The numbers are specfic to you.

Also note that Strava uses HR data (I think I read that?) to compute your fatigue/fitness numbers. I’ve found that as a result, it de-emphasizes the really important muscular endurance (non-HR) part of training.

For example, I’m riding at my highest power for 3 hr rides (significantly so) vs the past year that I’ve been religious recording the data, which means my HR is lower than it was previously for equal power. So if I go out, ride a ‘best power’ ride that really taxes my legs but doesn’t pump my HR the way it used to when I was less fit/powerful on the bike, Strava records it as my fitness slightly decreasing, when obviously it is not.

Similarly, I often run at noon-workdays, and when there the temps get hot for a week and I’m running in much hotter temps, my run HR goes up a lot.

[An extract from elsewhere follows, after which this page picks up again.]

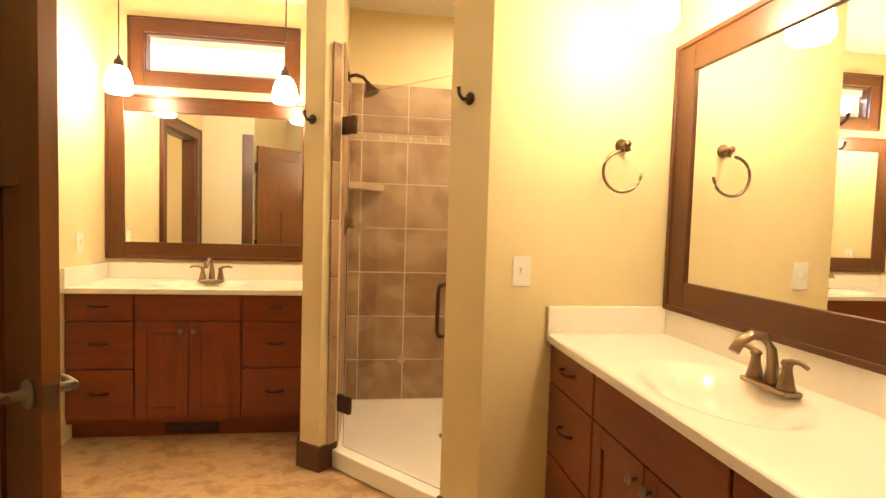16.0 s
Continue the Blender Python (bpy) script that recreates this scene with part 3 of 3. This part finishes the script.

Strava records these as ‘monster’ efforts, and sure, it’s tougher on the system than cool runs, but in terms of leg beatdown, there’s no way those 45-60 minute hi-intensity hi-heat interval sessions have 5x more fatigue effect than a 90 minute run I did today at much lower HR but with a really big hill in the middle where my legs were complaining by the end.

So you def have to take with a big grain of salt (unfortunately), especially if you’re pushing the limits of your muscular endurance since that will be underballed in the Strava fatigue/fitness scores.

Thanks for the input.

If the “fitness” number is a proxy for training load, how fast of an increase is too fast? Or is this also just a personal number and no one can say that an increase of 2 per day is better or worse than an increase of 1 per day for John or Jane?

Not an expert here, but at least from looking at my personal numbers for the last year (and I was intentionally very good about using a reliable HRM for every bike/run just so I could analyze this dataset on Strava), my n=1 is that for me, the fatigue/fitness correlates with reality, but is by no means better, or even the equal of it.

I was hoping to have situations where I could say, ‘I seem to be ready for ‘A’ type efforts with a fatigue of 0-15’ or ‘I’m definitely in dangerous overtraining territory ater 80+ fatigue’, but I can’t say that about either.

The most ‘bummer’ part for me about the Strava fitness/fatigue graph is that in the past year, I’ve been doing my best, most consistent training in a decade, and expectedly, am significantly faster and putting down more power than I was a year ago. I’m dropping PRs on my Strava segments left and right, yet if you look at my Strava computed ‘fitness’, it has me peaking about 9 months ago, and has decreased by 5 points since then, implying I am now less fit than I was back then. Obviously, this fitness number is just wrong - not by a lot, but absolutely should be higher, not lower.

Again, I impute this mainly to the reality that as you get a (lot) more fit, your HR goes down for efforts, especially hard ones. And since the Strava fit/freshness data is computed entirely of HR data (I don’t think it accounts for speed or power at all), if you’re training at lower HRs, you get lower fitness scores. Even if your leg muscular endurance is hitting all-time highs.

So, is there any “fitness” app that can be used to focus on fitness gain (TP, Garmin Connect, something else)?

I know since I’m basically new, I am improving fitness in all three disciplines. What I don’t know is whether I’m improving too slowly (not enough training or not training hard enough) or improving too quickly (over training and possibly setting my self up for injury).

Do most go by “feel”? I take a rest day on Sundays. Mondays through Thursdays I feel like I’m not training very hard (even on speed days), but after 2 hours of running on Friday and 2+ hours of biking, I feel I’m ready for my rest day. So, without a lot of experience, it “feels” like I’m training pretty close to where I should be training, but I’m a numbers guy and would like some numbers to look at :slight_smile:

Feel first, add numbers to supplement, but not replace. I’m not throwing away all the numbers from Strava, but I’m not slave to it nor my powermeter or HRM.

You’ll know you’re overcooking it when you feel the beatdown and your training paces on what are supposed to be strong days, start slogging. It’s an art, not science, and it takes awhile and constant awareness to know what you are and aren’t capable off (including taking some risks with training when you’re feeling up to it.)

Not specific to Strava’s flavor of the classic PMC chart, but a known limitation of these types of models is that they assume that the athlete has an infinite capacity for training stress. When in reality we will all break down at some level of training stress, sometimes catastrophically.

That’s why it’s important to not just chase an ever-higher peak in “fitness” in the absence of other types of feedback.